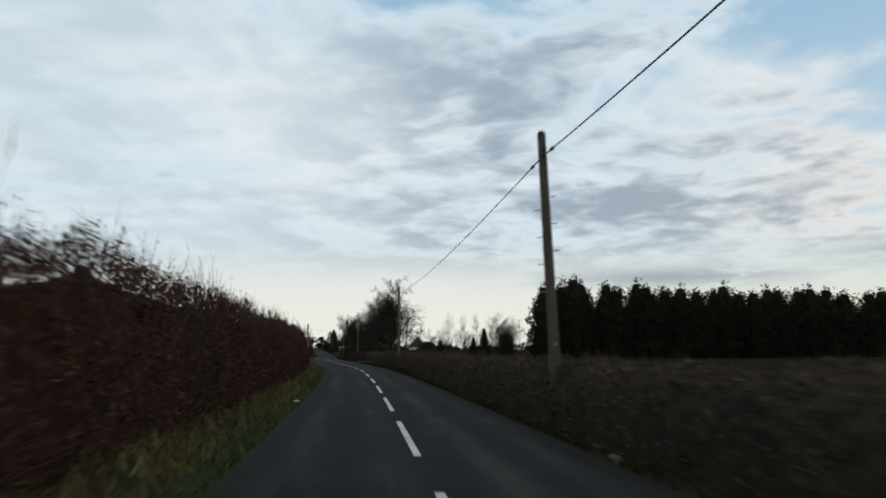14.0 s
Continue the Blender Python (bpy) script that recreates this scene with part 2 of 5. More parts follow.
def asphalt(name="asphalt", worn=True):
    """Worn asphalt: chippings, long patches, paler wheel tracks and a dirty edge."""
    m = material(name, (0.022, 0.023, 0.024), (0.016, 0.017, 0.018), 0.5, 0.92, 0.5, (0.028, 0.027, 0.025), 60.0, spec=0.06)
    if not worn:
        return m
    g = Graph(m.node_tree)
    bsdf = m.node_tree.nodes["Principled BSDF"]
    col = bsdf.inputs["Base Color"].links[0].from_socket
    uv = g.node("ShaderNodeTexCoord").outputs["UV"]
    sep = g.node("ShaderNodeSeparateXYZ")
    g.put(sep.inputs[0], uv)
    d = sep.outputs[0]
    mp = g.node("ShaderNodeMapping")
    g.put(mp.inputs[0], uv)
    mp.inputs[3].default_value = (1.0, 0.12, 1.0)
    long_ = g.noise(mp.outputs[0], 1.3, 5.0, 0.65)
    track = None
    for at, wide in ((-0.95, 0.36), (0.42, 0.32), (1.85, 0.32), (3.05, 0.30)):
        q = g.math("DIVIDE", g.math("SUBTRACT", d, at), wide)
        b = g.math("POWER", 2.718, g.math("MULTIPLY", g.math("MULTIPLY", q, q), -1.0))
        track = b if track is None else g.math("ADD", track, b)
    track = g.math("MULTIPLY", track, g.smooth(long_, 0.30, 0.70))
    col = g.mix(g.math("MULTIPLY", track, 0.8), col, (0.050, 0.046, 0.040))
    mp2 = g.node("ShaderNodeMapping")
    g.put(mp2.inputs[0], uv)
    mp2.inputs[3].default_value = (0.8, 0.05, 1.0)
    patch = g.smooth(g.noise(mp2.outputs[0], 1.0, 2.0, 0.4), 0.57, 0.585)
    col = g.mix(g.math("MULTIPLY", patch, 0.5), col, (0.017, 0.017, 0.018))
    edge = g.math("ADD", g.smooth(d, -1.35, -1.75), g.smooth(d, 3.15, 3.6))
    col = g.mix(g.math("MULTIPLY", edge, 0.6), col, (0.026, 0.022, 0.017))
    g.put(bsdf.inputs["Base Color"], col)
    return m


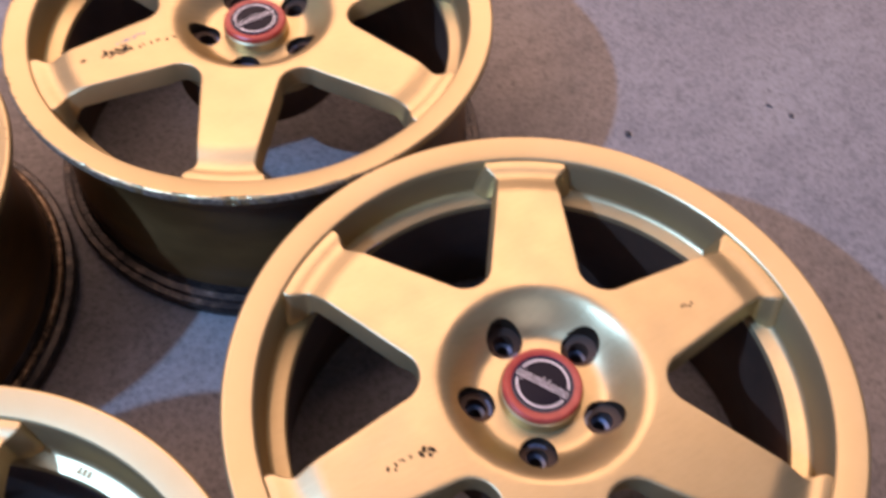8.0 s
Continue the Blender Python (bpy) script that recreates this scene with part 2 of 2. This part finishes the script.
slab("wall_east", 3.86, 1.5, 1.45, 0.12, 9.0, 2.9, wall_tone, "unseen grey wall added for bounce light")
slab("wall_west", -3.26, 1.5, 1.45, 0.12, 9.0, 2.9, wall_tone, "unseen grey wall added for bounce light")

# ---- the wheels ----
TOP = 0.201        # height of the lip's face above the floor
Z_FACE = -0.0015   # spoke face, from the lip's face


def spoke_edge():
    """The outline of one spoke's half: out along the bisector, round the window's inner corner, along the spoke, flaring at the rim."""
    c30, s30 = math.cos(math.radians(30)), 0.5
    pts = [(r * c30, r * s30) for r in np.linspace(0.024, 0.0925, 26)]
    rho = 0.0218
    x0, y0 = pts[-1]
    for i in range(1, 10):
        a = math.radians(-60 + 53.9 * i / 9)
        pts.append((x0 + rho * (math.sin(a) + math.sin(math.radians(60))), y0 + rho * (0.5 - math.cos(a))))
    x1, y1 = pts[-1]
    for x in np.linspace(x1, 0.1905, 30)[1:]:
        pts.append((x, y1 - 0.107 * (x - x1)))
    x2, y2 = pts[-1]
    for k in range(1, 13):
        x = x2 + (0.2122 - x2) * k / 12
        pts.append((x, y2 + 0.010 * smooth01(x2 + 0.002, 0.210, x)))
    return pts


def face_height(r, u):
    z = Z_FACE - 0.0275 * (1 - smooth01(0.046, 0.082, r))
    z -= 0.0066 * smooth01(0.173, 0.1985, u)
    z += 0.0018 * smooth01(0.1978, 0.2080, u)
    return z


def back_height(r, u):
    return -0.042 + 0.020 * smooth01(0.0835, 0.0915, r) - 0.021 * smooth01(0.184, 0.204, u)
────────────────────
▶ Stated task
Omit every picture, then repeat the remaining data exactly as it appears above.

▶ Final answer
14.0 s
Continue the Blender Python (bpy) script that recreates this scene with part 2 of 5. More parts follow.
def asphalt(name="asphalt", worn=True):
    """Worn asphalt: chippings, long patches, paler wheel tracks and a dirty edge."""
    m = material(name, (0.022, 0.023, 0.024), (0.016, 0.017, 0.018), 0.5, 0.92, 0.5, (0.028, 0.027, 0.025), 60.0, spec=0.06)
    if not worn:
        return m
    g = Graph(m.node_tree)
    bsdf = m.node_tree.nodes["Principled BSDF"]
    col = bsdf.inputs["Base Color"].links[0].from_socket
    uv = g.node("ShaderNodeTexCoord").outputs["UV"]
    sep = g.node("ShaderNodeSeparateXYZ")
    g.put(sep.inputs[0], uv)
    d = sep.outputs[0]
    mp = g.node("ShaderNodeMapping")
    g.put(mp.inputs[0], uv)
    mp.inputs[3].default_value = (1.0, 0.12, 1.0)
    long_ = g.noise(mp.outputs[0], 1.3, 5.0, 0.65)
    track = None
    for at, wide in ((-0.95, 0.36), (0.42, 0.32), (1.85, 0.32), (3.05, 0.30)):
        q = g.math("DIVIDE", g.math("SUBTRACT", d, at), wide)
        b = g.math("POWER", 2.718, g.math("MULTIPLY", g.math("MULTIPLY", q, q), -1.0))
        track = b if track is None else g.math("ADD", track, b)
    track = g.math("MULTIPLY", track, g.smooth(long_, 0.30, 0.70))
    col = g.mix(g.math("MULTIPLY", track, 0.8), col, (0.050, 0.046, 0.040))
    mp2 = g.node("ShaderNodeMapping")
    g.put(mp2.inputs[0], uv)
    mp2.inputs[3].default_value = (0.8, 0.05, 1.0)
    patch = g.smooth(g.noise(mp2.outputs[0], 1.0, 2.0, 0.4), 0.57, 0.585)
    col = g.mix(g.math("MULTIPLY", patch, 0.5), col, (0.017, 0.017, 0.018))
    edge = g.math("ADD", g.smooth(d, -1.35, -1.75), g.smooth(d, 3.15, 3.6))
    col = g.mix(g.math("MULTIPLY", edge, 0.6), col, (0.026, 0.022, 0.017))
    g.put(bsdf.inputs["Base Color"], col)
    return m


8.0 s
Continue the Blender Python (bpy) script that recreates this scene with part 2 of 2. This part finishes the script.
slab("wall_east", 3.86, 1.5, 1.45, 0.12, 9.0, 2.9, wall_tone, "unseen grey wall added for bounce light")
slab("wall_west", -3.26, 1.5, 1.45, 0.12, 9.0, 2.9, wall_tone, "unseen grey wall added for bounce light")

# ---- the wheels ----
TOP = 0.201        # height of the lip's face above the floor
Z_FACE = -0.0015   # spoke face, from the lip's face


def spoke_edge():
    """The outline of one spoke's half: out along the bisector, round the window's inner corner, along the spoke, flaring at the rim."""
    c30, s30 = math.cos(math.radians(30)), 0.5
    pts = [(r * c30, r * s30) for r in np.linspace(0.024, 0.0925, 26)]
    rho = 0.0218
    x0, y0 = pts[-1]
    for i in range(1, 10):
        a = math.radians(-60 + 53.9 * i / 9)
        pts.append((x0 + rho * (math.sin(a) + math.sin(math.radians(60))), y0 + rho * (0.5 - math.cos(a))))
    x1, y1 = pts[-1]
    for x in np.linspace(x1, 0.1905, 30)[1:]:
        pts.append((x, y1 - 0.107 * (x - x1)))
    x2, y2 = pts[-1]
    for k in range(1, 13):
        x = x2 + (0.2122 - x2) * k / 12
        pts.append((x, y2 + 0.010 * smooth01(x2 + 0.002, 0.210, x)))
    return pts


def face_height(r, u):
    z = Z_FACE - 0.0275 * (1 - smooth01(0.046, 0.082, r))
    z -= 0.0066 * smooth01(0.173, 0.1985, u)
    z += 0.0018 * smooth01(0.1978, 0.2080, u)
    return z


def back_height(r, u):
    return -0.042 + 0.020 * smooth01(0.0835, 0.0915, r) - 0.021 * smooth01(0.184, 0.204, u)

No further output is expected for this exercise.